INFORMATION SHOWN:
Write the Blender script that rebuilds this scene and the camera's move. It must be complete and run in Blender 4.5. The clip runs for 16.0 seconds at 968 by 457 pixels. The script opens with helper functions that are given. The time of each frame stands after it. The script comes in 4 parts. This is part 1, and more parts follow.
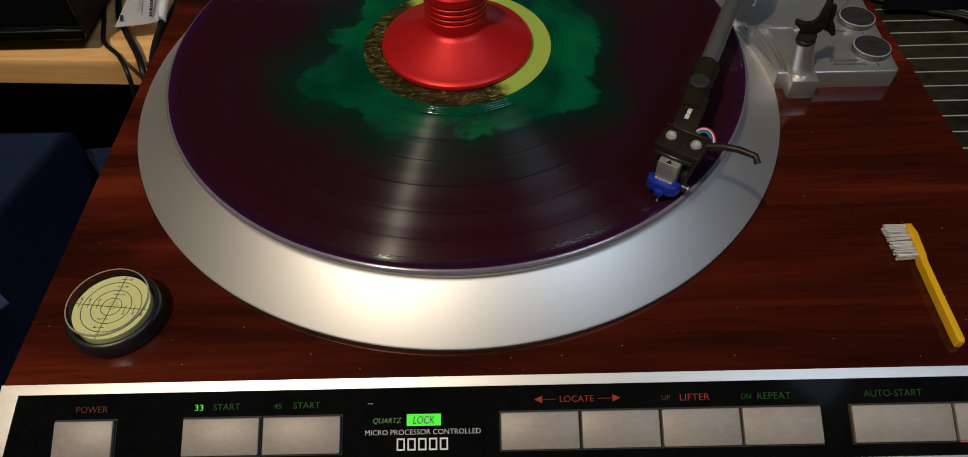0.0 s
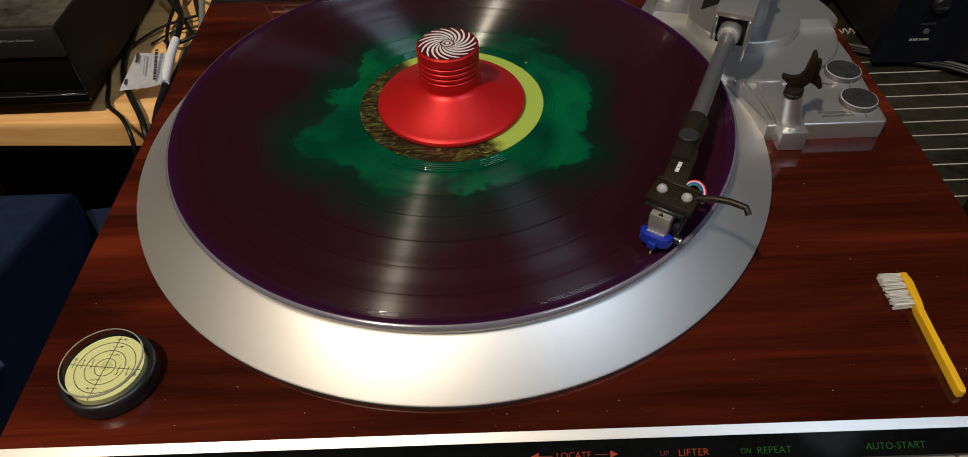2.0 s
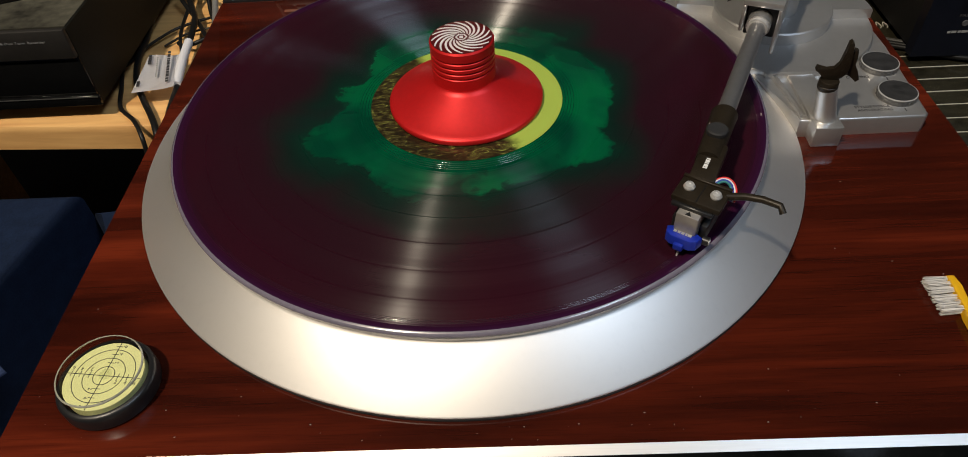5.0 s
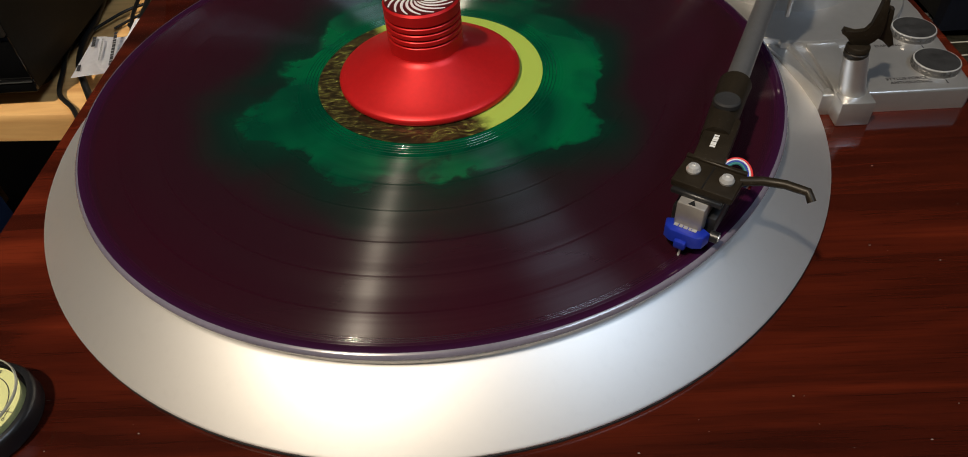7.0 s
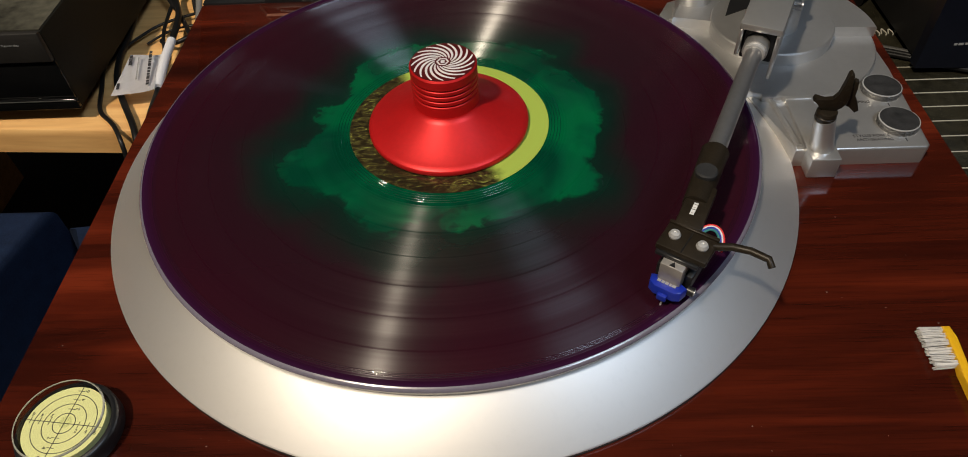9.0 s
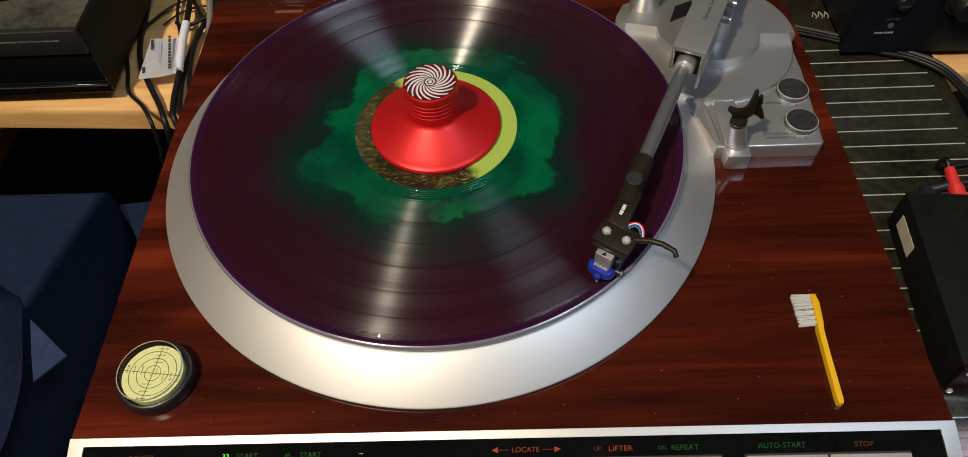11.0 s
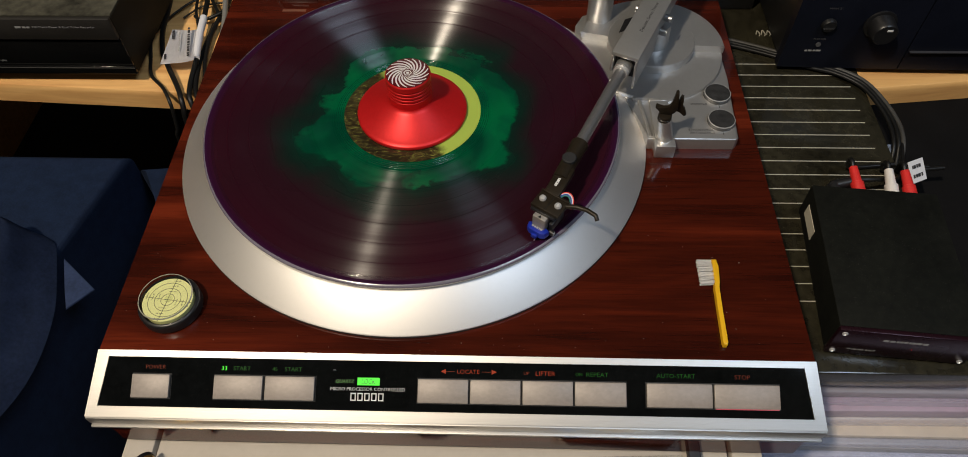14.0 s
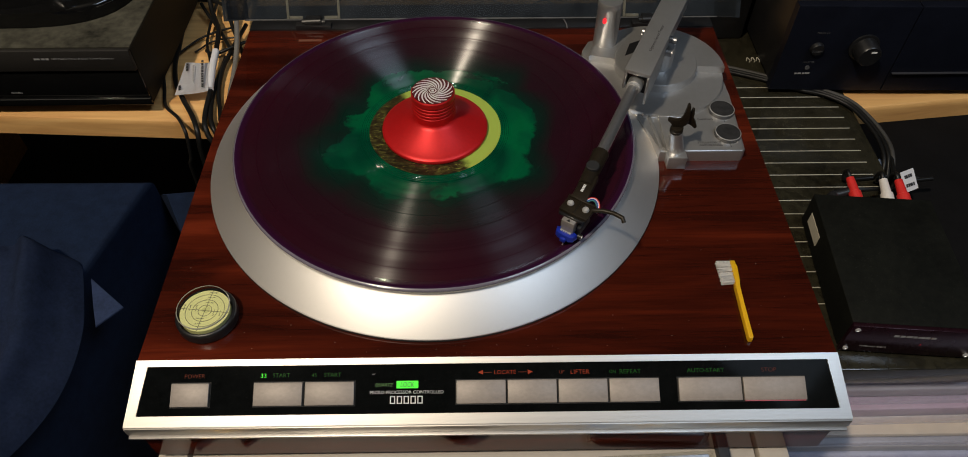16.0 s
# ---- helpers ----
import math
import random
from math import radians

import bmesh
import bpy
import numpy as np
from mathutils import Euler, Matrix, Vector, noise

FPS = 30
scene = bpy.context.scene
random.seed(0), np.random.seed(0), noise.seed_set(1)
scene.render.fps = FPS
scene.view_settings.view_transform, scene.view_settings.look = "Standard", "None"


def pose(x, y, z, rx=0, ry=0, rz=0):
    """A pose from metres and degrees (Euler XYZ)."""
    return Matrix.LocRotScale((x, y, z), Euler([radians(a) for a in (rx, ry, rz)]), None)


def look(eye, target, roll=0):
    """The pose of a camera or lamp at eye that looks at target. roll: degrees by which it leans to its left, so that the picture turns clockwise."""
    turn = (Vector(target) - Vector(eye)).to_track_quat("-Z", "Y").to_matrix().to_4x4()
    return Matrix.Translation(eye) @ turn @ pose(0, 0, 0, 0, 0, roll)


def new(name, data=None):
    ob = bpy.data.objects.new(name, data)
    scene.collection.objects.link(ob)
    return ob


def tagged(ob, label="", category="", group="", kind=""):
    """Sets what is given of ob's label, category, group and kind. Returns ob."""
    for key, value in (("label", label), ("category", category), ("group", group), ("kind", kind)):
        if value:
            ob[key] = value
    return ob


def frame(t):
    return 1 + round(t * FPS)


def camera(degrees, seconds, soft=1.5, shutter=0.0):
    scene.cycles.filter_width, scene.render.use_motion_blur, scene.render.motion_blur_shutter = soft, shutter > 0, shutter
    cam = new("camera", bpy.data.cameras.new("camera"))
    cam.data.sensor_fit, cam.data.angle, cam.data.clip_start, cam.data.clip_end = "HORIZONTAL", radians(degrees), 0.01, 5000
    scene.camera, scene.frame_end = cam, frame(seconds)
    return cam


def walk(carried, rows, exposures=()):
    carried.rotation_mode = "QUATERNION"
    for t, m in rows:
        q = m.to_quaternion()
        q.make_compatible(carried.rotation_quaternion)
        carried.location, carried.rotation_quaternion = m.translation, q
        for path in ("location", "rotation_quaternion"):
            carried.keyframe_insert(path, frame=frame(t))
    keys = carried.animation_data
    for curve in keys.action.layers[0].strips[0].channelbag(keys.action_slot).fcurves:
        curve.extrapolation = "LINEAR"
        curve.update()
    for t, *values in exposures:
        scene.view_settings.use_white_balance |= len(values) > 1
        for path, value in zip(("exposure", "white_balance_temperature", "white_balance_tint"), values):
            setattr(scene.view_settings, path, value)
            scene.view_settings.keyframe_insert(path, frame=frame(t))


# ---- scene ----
cam = camera(68.24, 16.0, soft=0.9)
PATH = [
    (0, (-0.0243, -0.1358, 0.2560), (-0.0269, 0.5014, -0.5147), -1.41),
    (0.5, (-0.0241, -0.1376, 0.2596), (-0.0259, 0.5147, -0.4983), -1.28),
    (1, (-0.0232, -0.1394, 0.2601), (-0.0288, 0.5257, -0.4866), -1.67),
    (1.5, (-0.0217, -0.1384, 0.2588), (-0.0272, 0.5469, -0.4694), -1.97),
    (2, (-0.0201, -0.1365, 0.2574), (-0.0257, 0.5568, -0.4634), -2.39),
    (2.5, (-0.0146, -0.1283, 0.2491), (-0.0299, 0.5648, -0.4715), -3.49),
    (3, (-0.0065, -0.1246, 0.2513), (-0.0360, 0.5697, -0.4677), -4.02),
    (3.5, (-0.0187, -0.1277, 0.2496), (-0.0571, 0.5679, -0.4679), -4.42),
    (4, (-0.0188, -0.1276, 0.2468), (-0.0573, 0.5694, -0.4692), -4.57),
    (6.5, (-0.0098, -0.1082, 0.2283), (-0.0368, 0.5923, -0.4848), -3.71),
    (7, (-0.0050, -0.0890, 0.2024), (-0.0420, 0.6103, -0.5114), -4.79),
    (7.5, (-0.0040, -0.0826, 0.1958), (-0.0434, 0.6246, -0.5101), -4.49),
    (8, (-0.0079, -0.0839, 0.2000), (-0.0446, 0.6339, -0.4953), -3.54),
    (10.3, (-0.0038, -0.1184, 0.3259), (-0.0431, 0.4753, -0.4779), -4.73),
    (10.5, (-0.0025, -0.1205, 0.3288), (-0.0399, 0.4723, -0.4757), -4.76),
    (11, (0.0027, -0.1243, 0.3446), (-0.0257, 0.4577, -0.4681), -3.94),
    (11.5, (0.0067, -0.1302, 0.3585), (-0.0172, 0.4558, -0.4515), -3.02),
    (12, (0.0097, -0.1405, 0.3774), (-0.0116, 0.4667, -0.4168), -2.30),
    (12.5, (0.0094, -0.1494, 0.3899), (-0.0106, 0.4651, -0.3988), -1.72),
    (13, (0.0131, -0.1552, 0.3990), (-0.0109, 0.4587, -0.3901), -1.94),
    (13.5, (0.0113, -0.1620, 0.4008), (0.0002, 0.4324, -0.4034), -1.25),
    (14, (0.0311, -0.1937, 0.3945), (0.0017, 0.3976, -0.4114), -1.59),
    (14.5, (0.0295, -0.2076, 0.3936), (0.0085, 0.3921, -0.4063), -1.13),
    (15, (0.0177, -0.2163, 0.3894), (-0.0168, 0.3940, -0.4019), -2.70),
    (15.5, (0.0020, -0.2149, 0.3885), (-0.0045, 0.4082, -0.3937), -1.04),
    (16, (-0.0060, -0.2264, 0.3905), (0.0029, 0.4199, -0.3725), 0.01),
]
walk(cam, [(t, look(eye, target, roll)) for t, eye, target, roll in PATH], [(0.0, -0.45), (1.0, -0.22), (2.0, -0.04), (3.0, 0.02), (4.0, 0.16), (6.5, 0.18), (8.0, 0.22), (10.5, 0.22), (12.5, 0.27), (13.5, 0.22), (14.0, 0.05), (14.5, -0.18), (16.0, -0.22)])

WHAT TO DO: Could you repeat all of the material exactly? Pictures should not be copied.

THE RESULT:
Write the Blender script that rebuilds this scene and the camera's move. It must be complete and run in Blender 4.5. The clip runs for 16.0 seconds at 968 by 457 pixels. The script opens with helper functions that are given. The time of each frame stands after it. The script comes in 4 parts. This is part 1, and more parts follow.
0.0 s
2.0 s
5.0 s
7.0 s
9.0 s
11.0 s
14.0 s
16.0 s
# ---- helpers ----
import math
import random
from math import radians

import bmesh
import bpy
import numpy as np
from mathutils import Euler, Matrix, Vector, noise

FPS = 30
scene = bpy.context.scene
random.seed(0), np.random.seed(0), noise.seed_set(1)
scene.render.fps = FPS
scene.view_settings.view_transform, scene.view_settings.look = "Standard", "None"


def pose(x, y, z, rx=0, ry=0, rz=0):
    """A pose from metres and degrees (Euler XYZ)."""
    return Matrix.LocRotScale((x, y, z), Euler([radians(a) for a in (rx, ry, rz)]), None)


def look(eye, target, roll=0):
    """The pose of a camera or lamp at eye that looks at target. roll: degrees by which it leans to its left, so that the picture turns clockwise."""
    turn = (Vector(target) - Vector(eye)).to_track_quat("-Z", "Y").to_matrix().to_4x4()
    return Matrix.Translation(eye) @ turn @ pose(0, 0, 0, 0, 0, roll)


def new(name, data=None):
    ob = bpy.data.objects.new(name, data)
    scene.collection.objects.link(ob)
    return ob


def tagged(ob, label="", category="", group="", kind=""):
    """Sets what is given of ob's label, category, group and kind. Returns ob."""
    for key, value in (("label", label), ("category", category), ("group", group), ("kind", kind)):
        if value:
            ob[key] = value
    return ob


def frame(t):
    return 1 + round(t * FPS)


def camera(degrees, seconds, soft=1.5, shutter=0.0):
    scene.cycles.filter_width, scene.render.use_motion_blur, scene.render.motion_blur_shutter = soft, shutter > 0, shutter
    cam = new("camera", bpy.data.cameras.new("camera"))
    cam.data.sensor_fit, cam.data.angle, cam.data.clip_start, cam.data.clip_end = "HORIZONTAL", radians(degrees), 0.01, 5000
    scene.camera, scene.frame_end = cam, frame(seconds)
    return cam


def walk(carried, rows, exposures=()):
    carried.rotation_mode = "QUATERNION"
    for t, m in rows:
        q = m.to_quaternion()
        q.make_compatible(carried.rotation_quaternion)
        carried.location, carried.rotation_quaternion = m.translation, q
        for path in ("location", "rotation_quaternion"):
            carried.keyframe_insert(path, frame=frame(t))
    keys = carried.animation_data
    for curve in keys.action.layers[0].strips[0].channelbag(keys.action_slot).fcurves:
        curve.extrapolation = "LINEAR"
        curve.update()
    for t, *values in exposures:
        scene.view_settings.use_white_balance |= len(values) > 1
        for path, value in zip(("exposure", "white_balance_temperature", "white_balance_tint"), values):
            setattr(scene.view_settings, path, value)
            scene.view_settings.keyframe_insert(path, frame=frame(t))


# ---- scene ----
cam = camera(68.24, 16.0, soft=0.9)
PATH = [
    (0, (-0.0243, -0.1358, 0.2560), (-0.0269, 0.5014, -0.5147), -1.41),
    (0.5, (-0.0241, -0.1376, 0.2596), (-0.0259, 0.5147, -0.4983), -1.28),
    (1, (-0.0232, -0.1394, 0.2601), (-0.0288, 0.5257, -0.4866), -1.67),
    (1.5, (-0.0217, -0.1384, 0.2588), (-0.0272, 0.5469, -0.4694), -1.97),
    (2, (-0.0201, -0.1365, 0.2574), (-0.0257, 0.5568, -0.4634), -2.39),
    (2.5, (-0.0146, -0.1283, 0.2491), (-0.0299, 0.5648, -0.4715), -3.49),
    (3, (-0.0065, -0.1246, 0.2513), (-0.0360, 0.5697, -0.4677), -4.02),
    (3.5, (-0.0187, -0.1277, 0.2496), (-0.0571, 0.5679, -0.4679), -4.42),
    (4, (-0.0188, -0.1276, 0.2468), (-0.0573, 0.5694, -0.4692), -4.57),
    (6.5, (-0.0098, -0.1082, 0.2283), (-0.0368, 0.5923, -0.4848), -3.71),
    (7, (-0.0050, -0.0890, 0.2024), (-0.0420, 0.6103, -0.5114), -4.79),
    (7.5, (-0.0040, -0.0826, 0.1958), (-0.0434, 0.6246, -0.5101), -4.49),
    (8, (-0.0079, -0.0839, 0.2000), (-0.0446, 0.6339, -0.4953), -3.54),
    (10.3, (-0.0038, -0.1184, 0.3259), (-0.0431, 0.4753, -0.4779), -4.73),
    (10.5, (-0.0025, -0.1205, 0.3288), (-0.0399, 0.4723, -0.4757), -4.76),
    (11, (0.0027, -0.1243, 0.3446), (-0.0257, 0.4577, -0.4681), -3.94),
    (11.5, (0.0067, -0.1302, 0.3585), (-0.0172, 0.4558, -0.4515), -3.02),
    (12, (0.0097, -0.1405, 0.3774), (-0.0116, 0.4667, -0.4168), -2.30),
    (12.5, (0.0094, -0.1494, 0.3899), (-0.0106, 0.4651, -0.3988), -1.72),
    (13, (0.0131, -0.1552, 0.3990), (-0.0109, 0.4587, -0.3901), -1.94),
    (13.5, (0.0113, -0.1620, 0.4008), (0.0002, 0.4324, -0.4034), -1.25),
    (14, (0.0311, -0.1937, 0.3945), (0.0017, 0.3976, -0.4114), -1.59),
    (14.5, (0.0295, -0.2076, 0.3936), (0.0085, 0.3921, -0.4063), -1.13),
    (15, (0.0177, -0.2163, 0.3894), (-0.0168, 0.3940, -0.4019), -2.70),
    (15.5, (0.0020, -0.2149, 0.3885), (-0.0045, 0.4082, -0.3937), -1.04),
    (16, (-0.0060, -0.2264, 0.3905), (0.0029, 0.4199, -0.3725), 0.01),
]
walk(cam, [(t, look(eye, target, roll)) for t, eye, target, roll in PATH], [(0.0, -0.45), (1.0, -0.22), (2.0, -0.04), (3.0, 0.02), (4.0, 0.16), (6.5, 0.18), (8.0, 0.22), (10.5, 0.22), (12.5, 0.27), (13.5, 0.22), (14.0, 0.05), (14.5, -0.18), (16.0, -0.22)])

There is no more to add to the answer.